With the help of an Ofgem derogation – an experimental relaxation of the rules – and ABC RTO funding, the University of Nottingham are taking this concept one step further. Their innovative ‘Behind-the-Meter’ project is investigating a revolutionary business model, which allows a community-based Energy Service Company (ESCO) to supply the residents directly with the renewable energy generated from the community owned sources, in parallel to conventional grid supplies. If proven successful, this Community ESCO model could enable all new housing developments to be net-zero from the ground up and could extend into existing neighbourhoods.

Cross Hands

ABC is supporting Carmarthenshire County Council and the Welsh Government in the delivery of a new low-carbon office and industrial development at Cross Hands, Carmarthenshire. 

The project is seeking to deliver highly energy-efficient, potentially net-zero-carbon buildings that are innovative in their use of renewable energy sources, adhere to ‘Fabric First’ principles to maximise material performance and qualify for a BREEAM ‘Excellent’ rating, signifying best practice in sustainability standards.

The Welsh Government has outlined an ambitious package of policies and objectives to cut emissions, support the growth of the low-carbon economy and kickstart Wales’s transition to a low-carbon nation, as per its 2019 paper Prosperity for All: A Low Carbon Wales.

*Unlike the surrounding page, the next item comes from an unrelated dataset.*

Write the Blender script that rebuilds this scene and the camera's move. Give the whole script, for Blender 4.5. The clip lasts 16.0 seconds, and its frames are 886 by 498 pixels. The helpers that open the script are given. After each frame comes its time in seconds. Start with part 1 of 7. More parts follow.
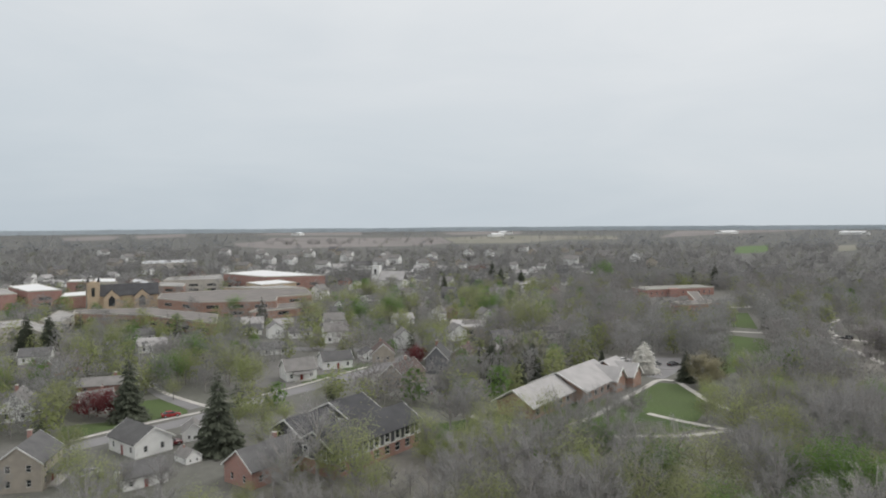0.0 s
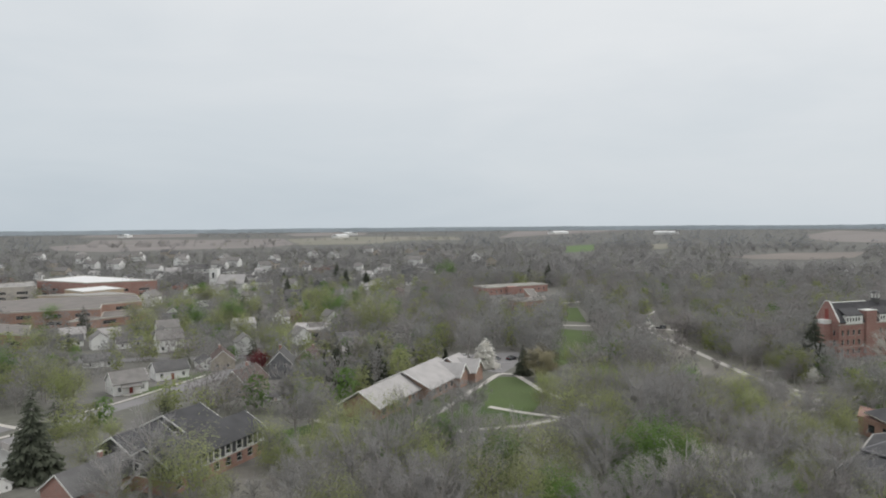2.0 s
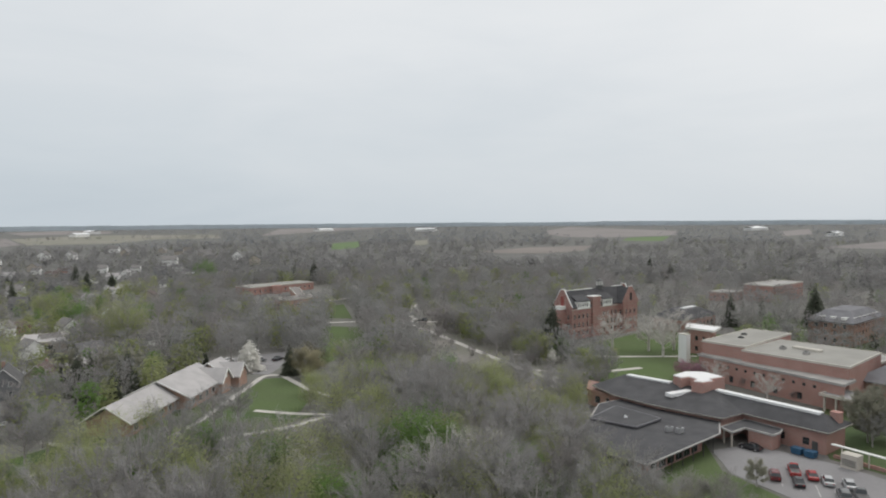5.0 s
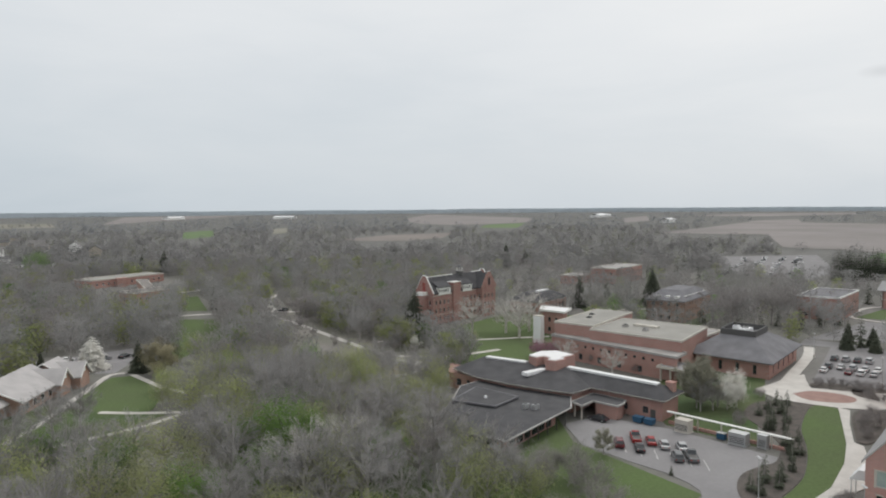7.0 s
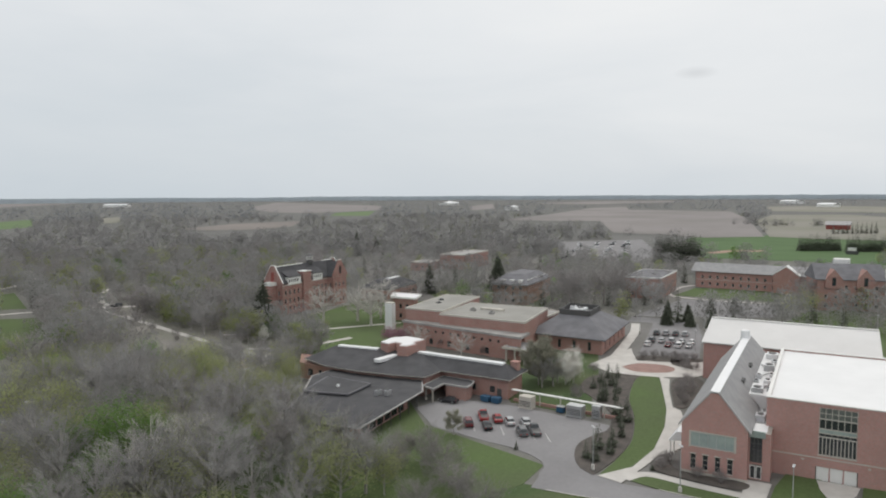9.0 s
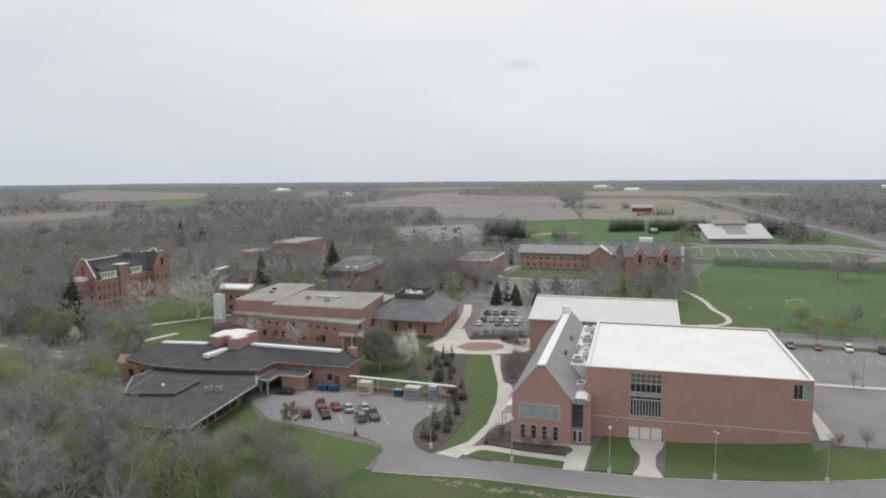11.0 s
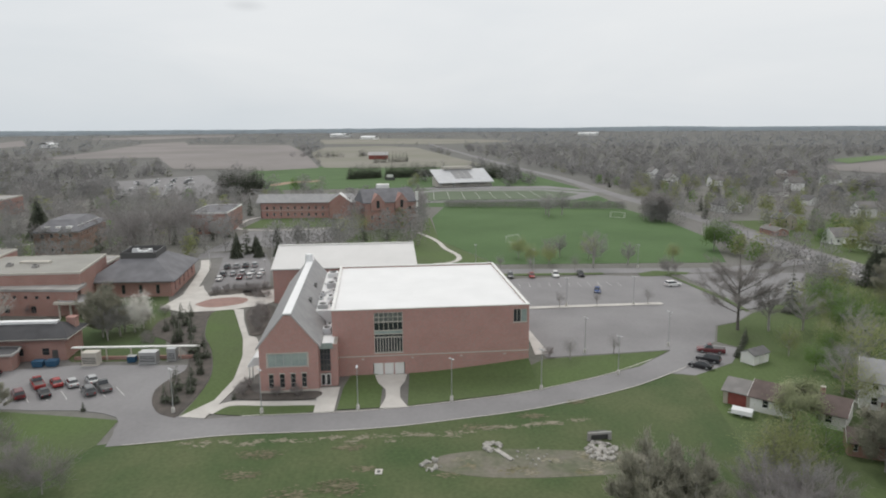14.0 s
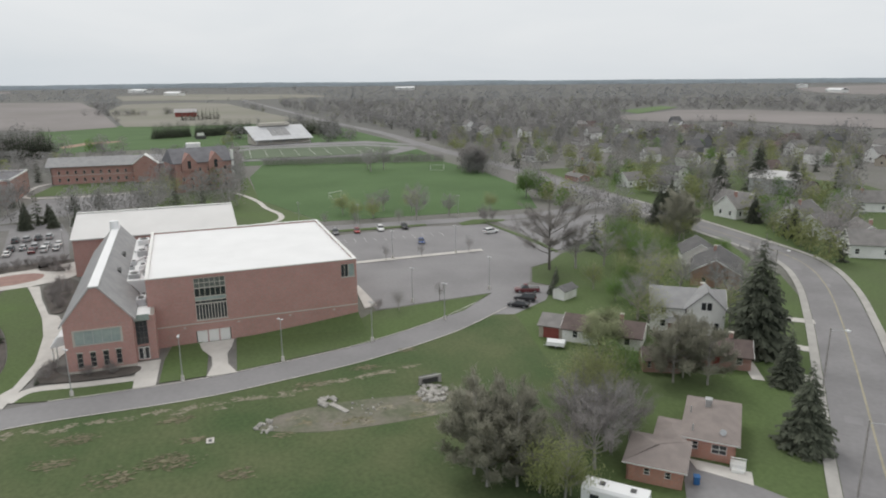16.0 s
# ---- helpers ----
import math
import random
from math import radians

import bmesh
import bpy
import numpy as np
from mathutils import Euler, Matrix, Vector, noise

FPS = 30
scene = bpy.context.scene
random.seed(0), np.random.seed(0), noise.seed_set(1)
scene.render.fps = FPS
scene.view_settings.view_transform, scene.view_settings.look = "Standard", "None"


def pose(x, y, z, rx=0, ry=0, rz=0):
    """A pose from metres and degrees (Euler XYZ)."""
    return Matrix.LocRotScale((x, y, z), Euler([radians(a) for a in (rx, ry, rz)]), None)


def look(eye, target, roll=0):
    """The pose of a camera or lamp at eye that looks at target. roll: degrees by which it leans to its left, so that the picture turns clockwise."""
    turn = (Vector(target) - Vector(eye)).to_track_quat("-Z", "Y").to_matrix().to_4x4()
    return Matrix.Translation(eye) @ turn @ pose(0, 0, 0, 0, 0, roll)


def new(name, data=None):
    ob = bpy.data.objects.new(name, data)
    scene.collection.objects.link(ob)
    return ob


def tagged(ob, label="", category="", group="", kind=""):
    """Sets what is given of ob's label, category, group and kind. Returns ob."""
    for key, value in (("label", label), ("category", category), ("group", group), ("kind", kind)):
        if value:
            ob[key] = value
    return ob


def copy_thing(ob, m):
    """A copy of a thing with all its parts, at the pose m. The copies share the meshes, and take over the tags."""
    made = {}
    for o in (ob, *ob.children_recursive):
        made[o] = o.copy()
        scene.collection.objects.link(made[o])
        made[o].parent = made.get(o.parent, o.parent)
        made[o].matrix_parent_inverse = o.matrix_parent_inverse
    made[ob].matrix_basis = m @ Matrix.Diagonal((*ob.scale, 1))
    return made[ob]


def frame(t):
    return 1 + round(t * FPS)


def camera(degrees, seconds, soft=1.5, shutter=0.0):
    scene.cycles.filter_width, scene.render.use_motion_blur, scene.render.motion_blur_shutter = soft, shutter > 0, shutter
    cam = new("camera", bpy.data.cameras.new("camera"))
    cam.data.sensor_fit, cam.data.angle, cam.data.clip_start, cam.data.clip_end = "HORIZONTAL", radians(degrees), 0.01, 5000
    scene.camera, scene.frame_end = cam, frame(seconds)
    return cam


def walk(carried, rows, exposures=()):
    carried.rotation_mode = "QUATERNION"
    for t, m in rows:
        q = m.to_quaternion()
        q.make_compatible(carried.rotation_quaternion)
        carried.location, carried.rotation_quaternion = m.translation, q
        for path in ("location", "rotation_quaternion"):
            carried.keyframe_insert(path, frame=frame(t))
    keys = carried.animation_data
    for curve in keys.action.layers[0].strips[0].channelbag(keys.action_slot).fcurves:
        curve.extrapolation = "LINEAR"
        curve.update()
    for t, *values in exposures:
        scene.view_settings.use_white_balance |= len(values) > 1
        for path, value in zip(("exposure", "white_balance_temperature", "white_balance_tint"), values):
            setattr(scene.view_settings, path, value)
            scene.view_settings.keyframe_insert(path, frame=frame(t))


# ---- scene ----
cam = camera(65.8, 16.0, soft=2.0)
# seconds, eye, then yaw, pitch and roll in degrees: a drone that hovers and turns to its right
ROWS = [
    (0, 0.002, 0.002, 48.001, 0.03, -2.06, -0.41),
    (0.5, -0.007, -0.018, 47.997, -3.21, -2.07, -0.42),
    (1, -0.025, -0.049, 47.998, -6.46, -2.06, -0.45),
    (1.5, -0.050, -0.090, 48.007, -9.69, -2.07, -0.45),
    (2, -0.064, -0.135, 48.021, -12.91, -2.07, -0.47),
    (2.5, -0.073, -0.173, 48.036, -16.10, -2.08, -0.43),
    (3, -0.071, -0.197, 48.056, -19.32, -2.09, -0.46),
    (3.5, -0.049, -0.218, 48.070, -22.76, -2.10, -0.47),
    (4, -0.032, -0.233, 48.075, -26.23, -2.12, -0.44),
    (6.5, -0.059, 0.024, 47.989, -40.85, -3.31, -0.52),
    (7, -0.288, -0.088, 47.961, -43.91, -3.57, -0.47),
    (7.5, -0.436, -0.207, 47.959, -46.95, -3.86, -0.43),
    (8, -0.515, -0.304, 47.963, -50.13, -4.13, -0.38),
    (8.5, -0.552, -0.373, 47.963, -53.29, -4.40, -0.33),
    (11, 0.095, -0.084, 47.684, -70.16, -5.87, -0.40),
    (11.5, 0.071, -0.117, 47.631, -74.37, -6.34, -0.43),
    (12, 0.020, -0.155, 47.579, -77.77, -7.05, -0.44),
    (12.5, -0.047, -0.194, 47.532, -81.24, -7.81, -0.39),
    (13, -0.122, -0.234, 47.486, -84.76, -8.62, -0.36),
    (13.5, -0.191, -0.293, 47.436, -88.21, -9.43, -0.33),
    (14, -0.254, -0.348, 47.378, -91.68, -10.26, -0.38),
    (14.5, -0.318, -0.383, 47.310, -95.19, -11.12, -0.46),
    (15, -0.392, -0.393, 47.234, -98.91, -12.07, -0.49),
    (15.5, -0.473, -0.384, 47.156, -102.72, -13.04, -0.57),
    (16, -0.562, -0.364, 47.077, -106.52, -14.02, -0.51),
]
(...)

The Cross Hands commercial and industrial development will serve as an exemplar for a low-carbon mixed-use scheme corresponding to these goals, with ABC’s technical team working with the client, design team and contractor to provide the unique technical energy solutions required. Onsite construction is due to start in April 2022.

Y Twyni

ABC is funding and partnering with Swansea University and the SPECIFIC Innovation and Knowledge Centre on the retrofit of Y Twyni, the two-storey modular lecture theatre facility on Swansea University’s Bay Campus. The active upgrade involves the installation of rooftop photovoltaic solar panels, battery storage and rapid EV chargers.

The project will demonstrate how a large site can control its impact on the grid by storing energy generated from renewable sources, drawing down from the grid only when power is cheapest or least carbon-intensive and releasing energy to power the buildings and the university’s EV fleet during peak grid times.